His faith failed him. Though he made bold promises, when the going got tough he followed at a distance. Peter denies even knowing Jesus, not once but three times. In the cover of darkness he betrays Jesus, saying to the maid, “Woman, I don’t know him.” And Peter is left weeping bitterly in the garden. The gospel of Luke (chapter 22) records how Peter’s faith seems to disintegrate when challenged.
So it is quite a shock when the sequel is written, Peter plays a leading role. The book of Acts begins with these words “In the first book I wrote…“ We are meant to remember how Peter melted into tears and silent betrayal as Jesus went to the cross. But when the disciples reassemble to try to move forward, it is Peter who becomes a leader. He leads the charge to replace Judas among the twelve. And then, just five weeks later, when the church is born by the gift of God’s holy spirit it is Peter who musters the bold courage to rise and preach the first sermon.
When we began streaming church 15 months ago, I was a bit like Peter, completely unsure if our faith community would survive during this challenging season of indeterminate length. But our congregation, led by a wise board and creative staff, and supported by members and friends of deep faith, has exhibited a resilience that has astounded me.

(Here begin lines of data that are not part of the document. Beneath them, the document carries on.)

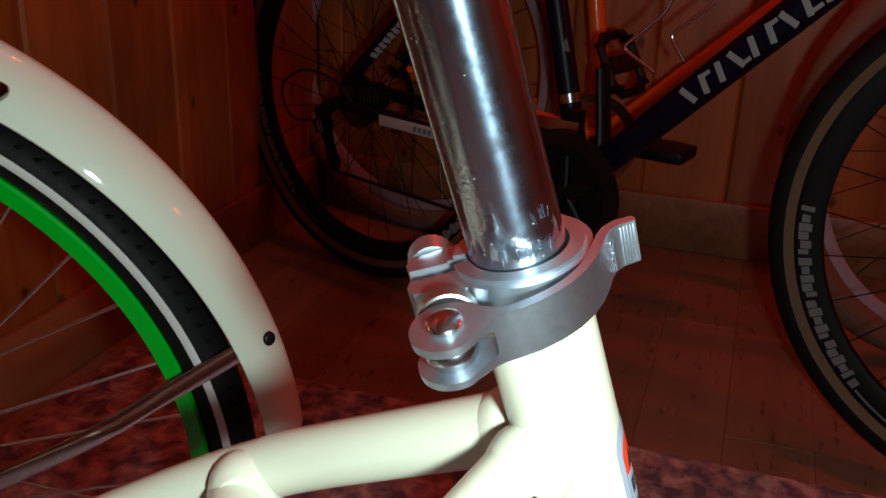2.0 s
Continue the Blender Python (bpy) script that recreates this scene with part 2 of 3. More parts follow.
M_WHITE = material("white_decal", (0.34, 0.33, 0.34), 0.45)
M_DECAL = material("grey_white_decal", (0.32, 0.32, 0.35), 0.45)
M_DARKSTEEL = material("dark_steel", (0.09, 0.09, 0.10), 0.4, 1.0, vary=0.1, scale=80)
M_GUARD = material("white_guard_film", (0.50, 0.46, 0.50), 0.4, vary=0.08, scale=60)
M_RIMDECAL = material("dull_grey_decal", (0.17, 0.165, 0.17), 0.5, vary=0.3, scale=60)
M_ORANGE = material("orange_paint", (0.66, 0.117, 0.007), 0.35, coat=0.3, vary=0.05)
M_CREAMTYRE = material("cream_rubber", (0.15, 0.08, 0.052), 0.7, vary=0.1)
M_PALETYRE = material("pale_grey_rubber", (0.155, 0.12, 0.13), 0.6, vary=0.1)
M_TAN = material("tan_sidewall", (0.13, 0.068, 0.036), 0.7, vary=0.1)
M_SADDLE = material("white_vinyl", (0.66, 0.58, 0.56), 0.45, vary=0.06)
M_PALERIM = material("pale_rim_paint", (0.33, 0.27, 0.34), 0.4, vary=0.06)
M_GOLD = material("bronze_lettering", (0.075, 0.048, 0.012), 0.45, 0.2)
M_LIME = material("lime_lettering", (0.20, 0.25, 0.02), 0.5)
M_SPOKE = material("spoke_steel", (0.72, 0.70, 0.72), 0.26, 1.0)
M_STICKER = material("grey_blue_label", (0.36, 0.40, 0.52), 0.35)
M_STICKRED = material("orange_red_label", (0.75, 0.06, 0.02), 0.35)
M_STICKBLK = material("label_print", (0.02, 0.02, 0.03), 0.5)
M_PRINT = material("faded_print", (0.16, 0.18, 0.28), 0.5)
M_REFLECT = material("clear_reflector", (0.95, 0.95, 0.95), 0.20, 1.0)
M_SMOKE = material("reflector_shell", (0.10, 0.09, 0.09), 0.3)
M_MIRROR = material("mirror_silver", (0.82, 0.82, 0.82), 0.01, 1.0)
M_GLASSEDGE = material("mirror_edge", (0.55, 0.55, 0.5), 0.2, 0.5)
M_CABLE = material("cable_black", (0.01, 0.01, 0.01), 0.5)
M_SHELF = material("white_board", (0.16, 0.13, 0.13), 0.5)
M_BALL = glowing("party_light_glow", (1.0, 0.66, 0.30), (1.0, 0.10, 0.04), 4.0)


# ---- mesh tools ----
def part(name, bm, mat, parent=None, label="", smooth=40):
    me = bpy.data.meshes.new(name)
    bmesh.ops.recalc_face_normals(bm, faces=bm.faces)
    bm.to_mesh(me)
    bm.free()
    me.materials.append(mat)
    if smooth:
        me.polygons.foreach_set("use_smooth", [True] * len(me.polygons))
        me.set_sharp_from_angle(angle=radians(smooth))
    ob = new(name, me)
    if parent:
        ob.parent = parent
    if label:
        ob["label"] = label
    return ob


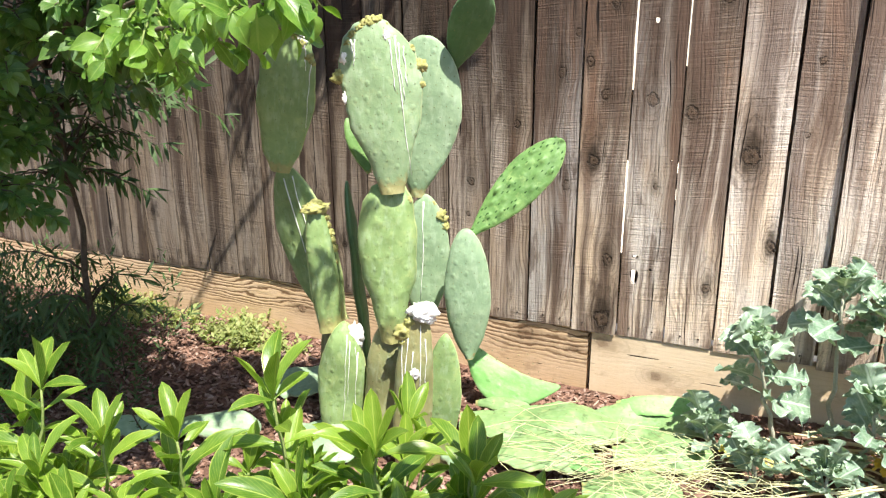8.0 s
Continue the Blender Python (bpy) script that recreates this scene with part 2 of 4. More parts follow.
def leaf_mat(name, a, b, tip, share=0.35, rough=0.38, per="rand", vein=0.5, glow=1.7, ribw=0.05, ribs=0.75, edge=0.5, blotch=0.35):
    n = Nodes(name)
    p = n.xyz(n.coord("UV"))
    r = n.rand() if per == "rand" else n.island()
    c = n.mix(r, a, b)
    side = n.m("ABSOLUTE", n.sub(p[0], 0.5))
    w = n.noise(n.coord("Object"), 60.0, 3.0)
    c = n.mix(n.mul(n.step(w, 0.35, 0.75), blotch), c, tip)
    rib = n.step(side, ribw, ribw * 0.3)
    cross = n.m("SINE", n.mul(n.sub(n.mul(p[1], 11.0), n.mul(side, 9.0)), 6.283))
    cross = n.mul(n.step(cross, ribs, 1.0), 0.35)
    v = n.mul(n.m("MAXIMUM", n.m("MAXIMUM", rib, cross), n.mul(n.step(side, 0.42, 0.49), edge)), vein)
    c = n.mix(v, c, tip)
    h = n.sub(n.mul(w, 0.4), v)
    n.bump(h, 0.35, 0.002)
    n.done(c, rough, 0.5)
    g = n.mix(1.0, c, (glow, glow * 1.05, glow * 0.45), "MULTIPLY")
    return n.translucent(g, share)


SHRUB_LEAF = leaf_mat("bright_shrub_leaf", (0.060, 0.145, 0.012), (0.175, 0.285, 0.026), (0.40, 0.48, 0.10), 0.33, 0.34, vein=0.7, edge=1.0, ribw=0.035, blotch=0.16)
TREE_LEAF = leaf_mat("glossy_tree_leaf", (0.035, 0.095, 0.018), (0.075, 0.16, 0.03), (0.13, 0.22, 0.06), 0.30, 0.30)
TREE_LEAF_MASS = leaf_mat("tree_leaf_mass", (0.045, 0.12, 0.028), (0.12, 0.225, 0.048), (0.20, 0.30, 0.10), 0.33, 0.36, "island")
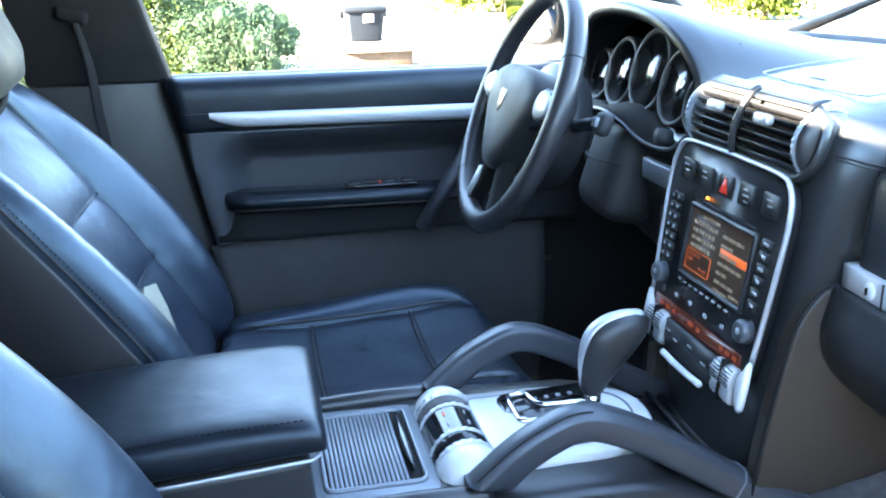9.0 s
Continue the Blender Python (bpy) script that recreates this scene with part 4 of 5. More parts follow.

This coming Sunday we observe Pentecost, which is traditionally thought of as the birth of the church 2000 years ago, when the Spirit came to the disciples and Peter rose to preach that sermon. And you and I are celebrating the 100th birthday of our congregation, which today has pivoted to serve the community and world in astounding ways. I shouldn’t have been surprised. I shouldn’t have doubted. I should have trusted that the Spirit of God would continue to blow through you.